Howard Stern has filed a motion to dismiss the lawsuit from a former executive assistant alleging he and his wife, Beth Stern, created a hostile work environment.

In a lawsuit filed on April 5, Leslie Kuhn claimed that she was forced to sign a confidentiality agreement and a non-disclosure agreement in Feb. 2026 at the time of her "manufactured" termination.

Kuhn alleged that her termination "was the result of, among other things, a hostile work environment and enablement of that hostile work environment, immense pressures on the household created by irresponsible and untenable animal rescue and fostering operations occurring on site, and massively disorganized and questionable business operations and accounting practices."

In a statement toEntertainment Weekly, Stern's attorney said of the lawsuit, "We are not going to play this out in public. The Sterns are entitled to enforce nondisclosure agreements signed by employees who enter their home and their private life, and they have filed a motion to address the lawsuit and the conduct of Ms. Kuhn and her lawyer."

In court documents obtained by Entertainment Weekly filed on Wednesday, April 29, Stern called Kuhn's lawsuit, "a thinly veiled attempted shakedown" and claimed that she "hatched a plan to extract a staggering 'hush-money' payment" from him.

Stern also alleges that Kuhn, pretends she filed this action to 'protect her reputation' and defend herself against 'accusations' defendants made" but that "the only reason Kuhn's termination has become public is because she and her counsel chose to file this sensationalized lawsuit, announced her termination to the world, and then deliberately fanned media attention."

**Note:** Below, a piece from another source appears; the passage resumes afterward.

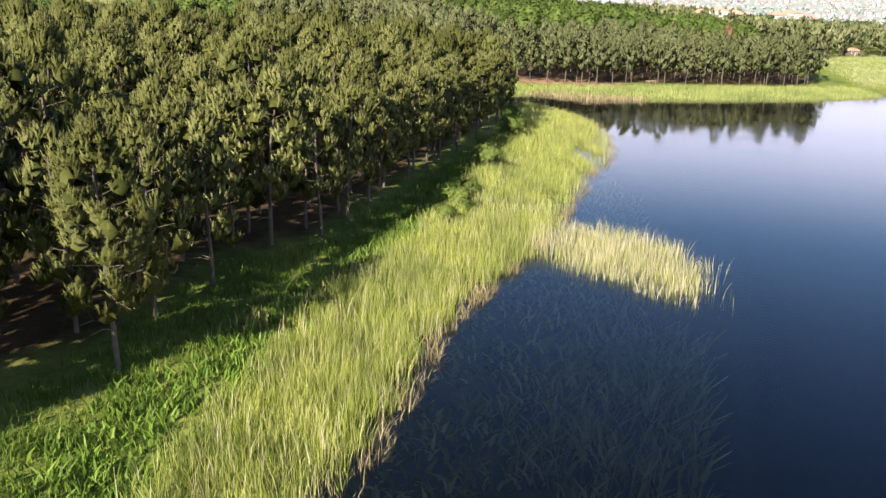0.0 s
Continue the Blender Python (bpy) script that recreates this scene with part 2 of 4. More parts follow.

Stern said that Kuhn's lawsuit is founded on "a series of bald-faced lies." He continued to claim that she is asking the court to "free her from confidentiality and nondisclosure agreements that she indisputably signed."

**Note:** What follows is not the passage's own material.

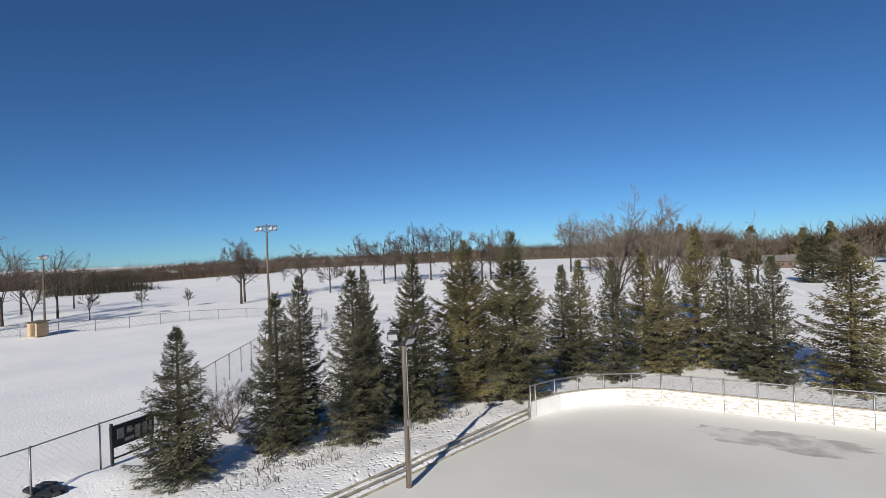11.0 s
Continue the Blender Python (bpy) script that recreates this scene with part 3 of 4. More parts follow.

Stern's attorney also disputed Kuhn's allegations of the Sterns creating a hostile work environment. "Kuhn's baseless, inflammatory allegation was not asserted for any legitimate purpose but solely to generate salacious headlines and to pressure defendants into capitulating," the Stern's attorney said in the filing.

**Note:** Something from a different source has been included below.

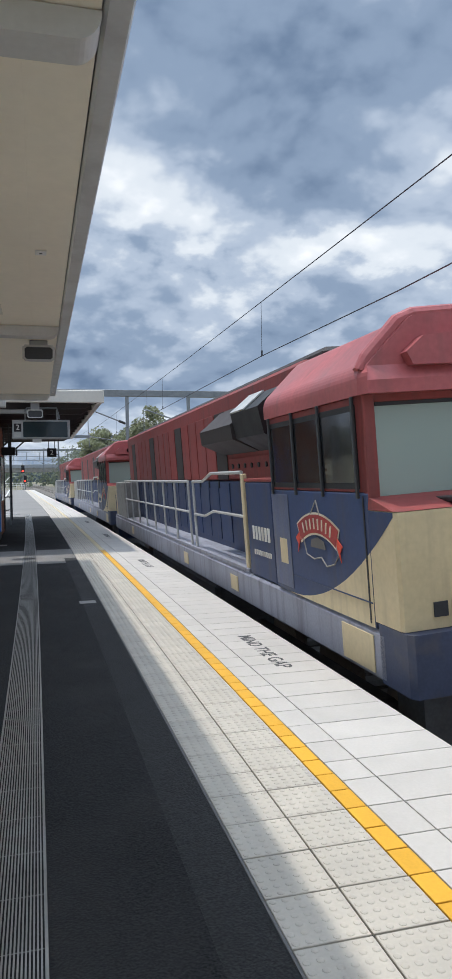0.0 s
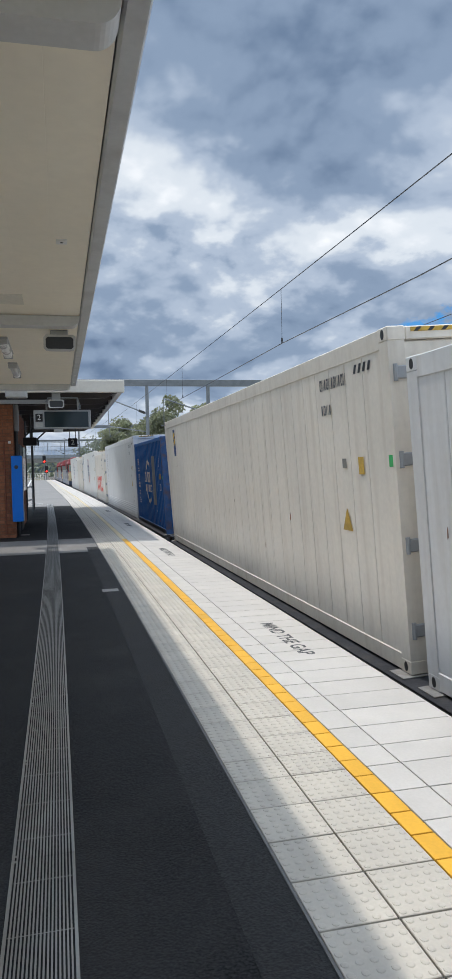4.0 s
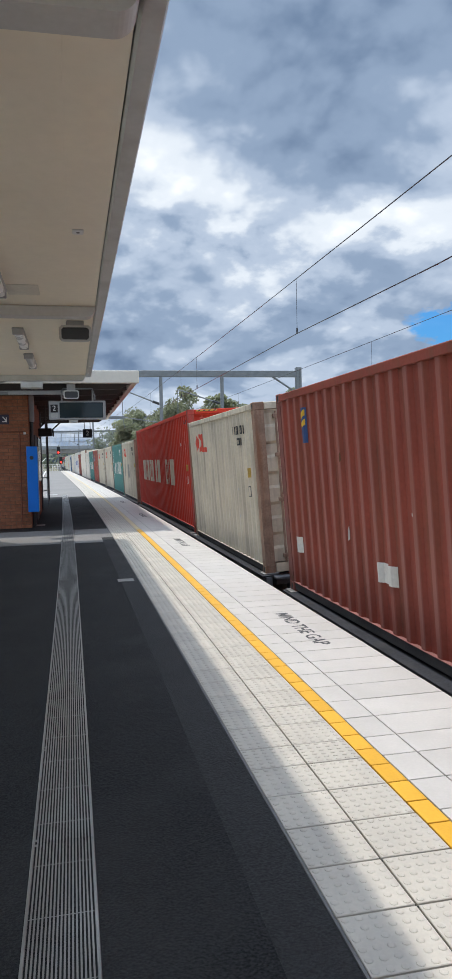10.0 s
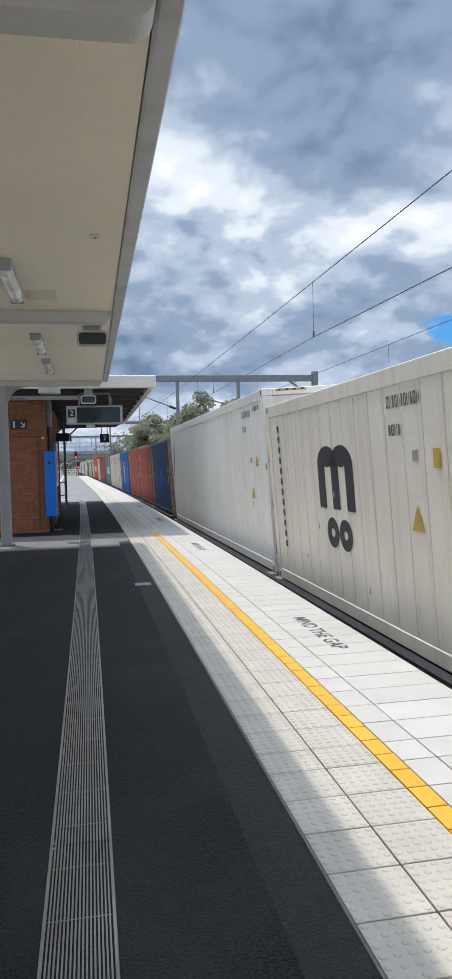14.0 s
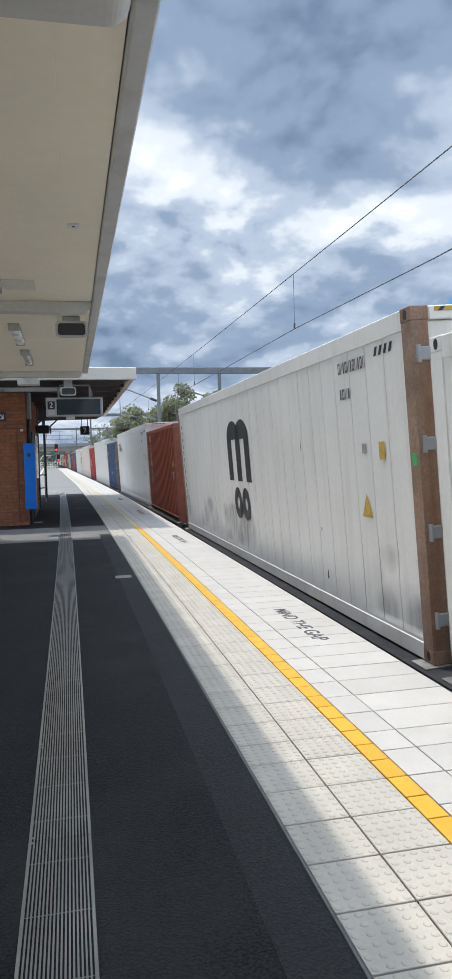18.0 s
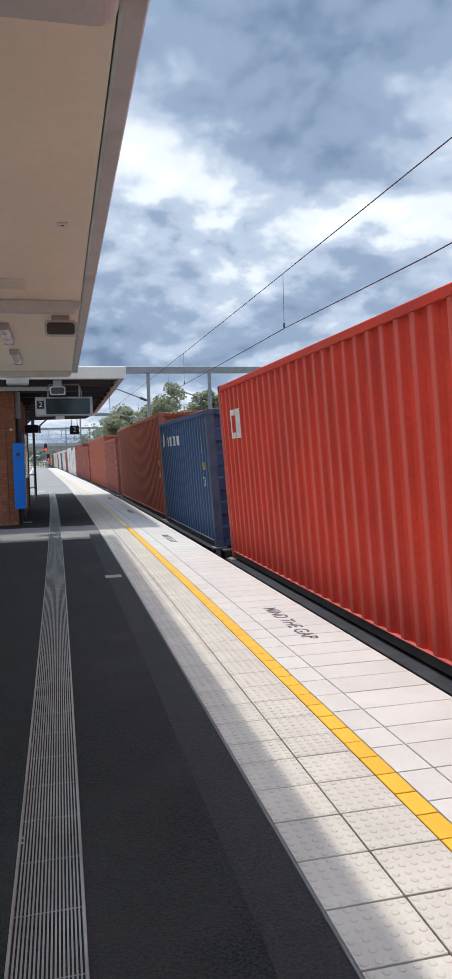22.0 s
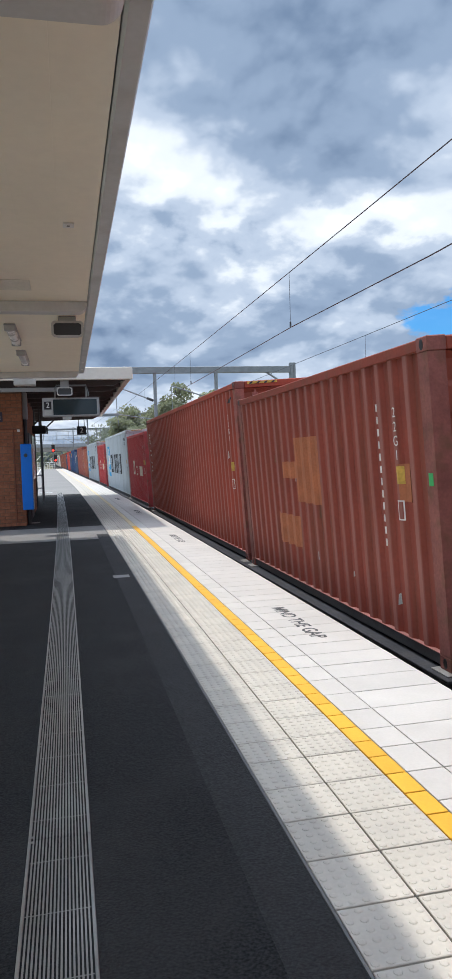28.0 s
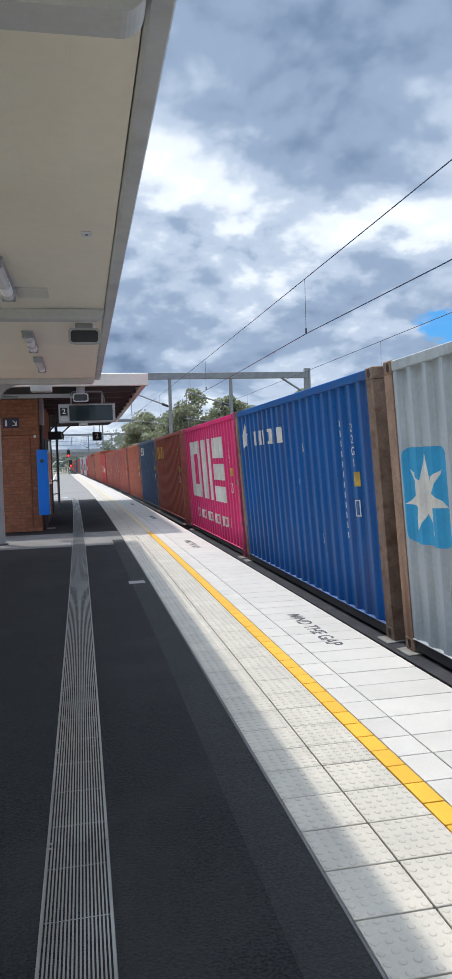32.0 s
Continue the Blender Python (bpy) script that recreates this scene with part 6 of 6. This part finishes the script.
def far_row(b, u0, u1, ya, yb, dots=False):
    g = 0.0038
    p = [(u0 + g - drift(ya), ya + g), (u1 - g - drift(ya), ya + g), (u1 - g - drift(yb), yb - g), (u0 + g - drift(yb), yb - g)]
    b.face_set([(x, y, TILE_TOP) for x, y in p] + [(x, y, -0.02) for x, y in p], [(0, 1, 2, 3), (0, 4, 5, 1), (1, 5, 6, 2), (2, 6, 7, 3), (3, 7, 4, 0)])
    if dots:
        for i in range(6):
            x0 = u0 + 0.025 + 0.05 * i
            b.face_set([(x0 - 0.009 - drift(ya), ya + 0.01, TILE_TOP + 0.0003), (x0 + 0.009 - drift(ya), ya + 0.01, TILE_TOP + 0.0003), (x0 + 0.009 - drift(yb), yb - 0.01, TILE_TOP + 0.0003), (x0 - 0.009 - drift(yb), yb - 0.01, TILE_TOP + 0.0003), (x0 - drift(ya), ya + 0.02, TILE_TOP + 0.004), (x0 - drift(yb), yb - 0.02, TILE_TOP + 0.004)], [(0, 1, 4), (1, 2, 5, 4), (2, 3, 5), (3, 0, 4, 5)])


rows = [(row_y(k), row_y(k + 1), k < 200) for k in range(k1, 418)] + [(row_y(k), row_y(k + 1), False) for k in range(-56, k0)]
for ya, yb, near in rows:
    for u in (0.0, 0.3):
        far_row(far_t, u, u + 0.3, ya, yb, near)
    far_row(far_w, 0.71, 0.905, ya, yb)
    far_row(far_w, 0.905, EDGE, ya, yb)
    far_row(far_y if ya > 10 else near_y, 0.6, 0.71, ya, yb)
for nm, b, m_ in (("far_tactile_tiles", far_t, TACTILE), ("far_edge_tiles", far_w, TILE), ("far_yellow_tiles", far_y, PALE_YELLOW), ("back_yellow_tiles", near_y, YELLOW)):
    ob = part(nm, b.mesh(nm, m_, fix=False), plat)
    ob["kind"] = "stuff"

BK = Build().cbox(-0.115, 0.115, -0.05, 0.02, 0.0, 0.073, 0.003).mesh("brick", BRICK)
BKH = Build().cbox(-0.055, 0.055, -0.05, 0.02, 0.0, 0.073, 0.003).mesh("brick", BRICK)
for r in range(38):
    z = 0.004 + r * 0.083
    x = BX - 0.115
    if r % 2:
        part("brick", BKH, bld, "", pose(BX - 0.055, BY + 0.05 + RND.uniform(-0.002, 0.002), z))
        x = BX - 0.12 - 0.115
    while x > -3.35:
        part("brick", BK, bld, "", pose(x, BY + 0.05 + RND.uniform(-0.002, 0.002), z))
        x -= 0.24


# ---- movement ----
SLIP = ((0, 0.0), (6, 0.0), (8, -0.12), (10, -0.15), (12, -0.22), (14, -0.48), (17, -0.6), (20, -0.8), (24, -0.7), (27.5, -0.75), (29, -0.45), (30, -0.25), (32, 0.02))


def travelled(t):
    """Metres that the train has gone at t seconds: 18.4 m/s, with a slight ebb."""
    for (a, da), (b, db) in zip(SLIP, SLIP[1:]):
        if a <= t <= b:
            return 18.4 * t + da + (db - da) * (t - a) / (b - a)
    return 18.4 * t


def motions():
    for ob, s, h in MOVERS:
        walk(ob, [(float(t), on_track(s + travelled(t), h)) for t in range(33)])


motions()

Stern's legal team added, "Kuhn's conduct underscores why parties like [the] defendants - which include famous public figures - are entitled to safeguard their privacy by contractually requiring those granted access to their homes and personal lives to sign agreements."

Kuhn's attorney said to Entertainment Weekly that her legal team stands in "vigorous opposition" to Stern's filing and that it is not "a threat to Ms. Kuhn's claims, factually or legally."

Kuhn had worked primarily in the Stern's mansion in the Hamptons from Jan. 2024 to Feb. 2026 and had previously worked as an office manager SiriusXM's The Howard Stern Show since 2022. Kuhn also worked closely with Beth with her nonprofit organization Beth's Furry Friends.